Reagan, on the other hand, has started out in a faltering way. Parts of this is due to his contradictory comments about Taiwan.

In the end Mr. REagan got the worst of two political worlds out of the incident. He irritated right-wingers who thought Reagan would indeed shift the US to a new pro-Taiwan policy if elected president. At the same time he unsettled many US voters who now feel Reagan does not see the value of keeping Peking as a friend and, hence, a valuable balance against the Soviets.

Also, in terming the Vietnam war a "noble cause," Reagan agitated an unpopular issue. He also stirred up a hornet's nest in his comments about Carter and the Ku Klux Klan, adding to the impression that he gets tangled in his words.
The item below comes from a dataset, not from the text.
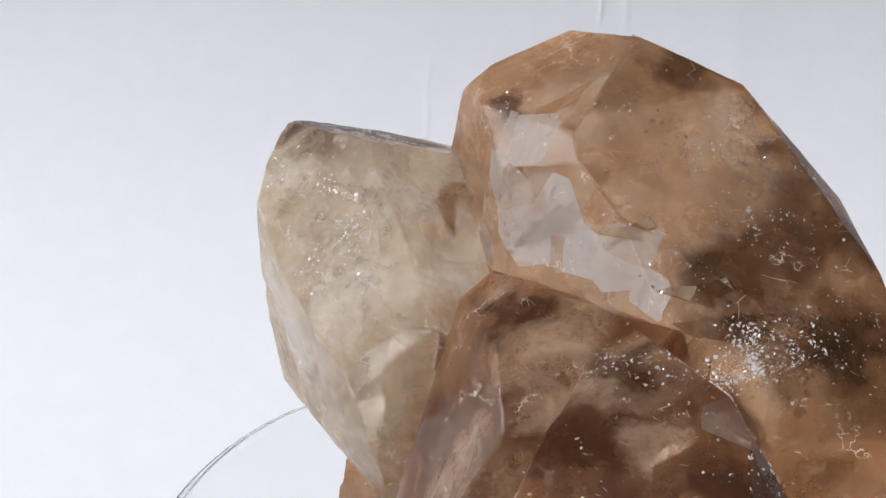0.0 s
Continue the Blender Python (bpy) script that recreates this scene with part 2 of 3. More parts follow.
def mirror_flake(name, colour, rough, metal=0.5):
    m, t, out = nodes_of(name)
    co = t.nodes.new("ShaderNodeTexCoord").outputs["Object"]
    n1 = node(t, "ShaderNodeTexNoise", Vector=co, Scale=900.0, Detail=3.0)
    b = node(t, "ShaderNodeBump", Strength=0.3, Distance=0.0005, Height=n1.outputs["Fac"])
    col = ramp(t, n1.outputs["Fac"], [(0.3, [c * 0.8 for c in colour]), (0.7, colour)])
    p = node(t, "ShaderNodeBsdfPrincipled", Base_Color=col.outputs["Color"], Metallic=metal, Roughness=rough, Normal=b.outputs["Normal"])
    t.links.new(p.outputs[0], out.inputs["Surface"])
    return m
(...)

So early in the campaign, Reagan has been on the defensive -- explaining, explaining, explaining. Little wonder that his big lead has dwindled. He has remained the favorite to win. But Reaganites, too, are keeping their eyes on Anderson -- realizing that the more his candidacy is propped up and the more support he has in the end the better chance Reagan has of coming out on top.

* John Anderson's concerns are even bigger than he concedes them to be. He admits to big money problems. And he's shaken up his staff to get an improved, more effective campaign effort -- with David Garth at the reins.

But reporters are told privately that the Anderson campaign may be on the verge of collapse -- that, unless it halts the downward drift soon, the Illinois congressman may soon reach the point where he no longer will be regarded as a serious candidate.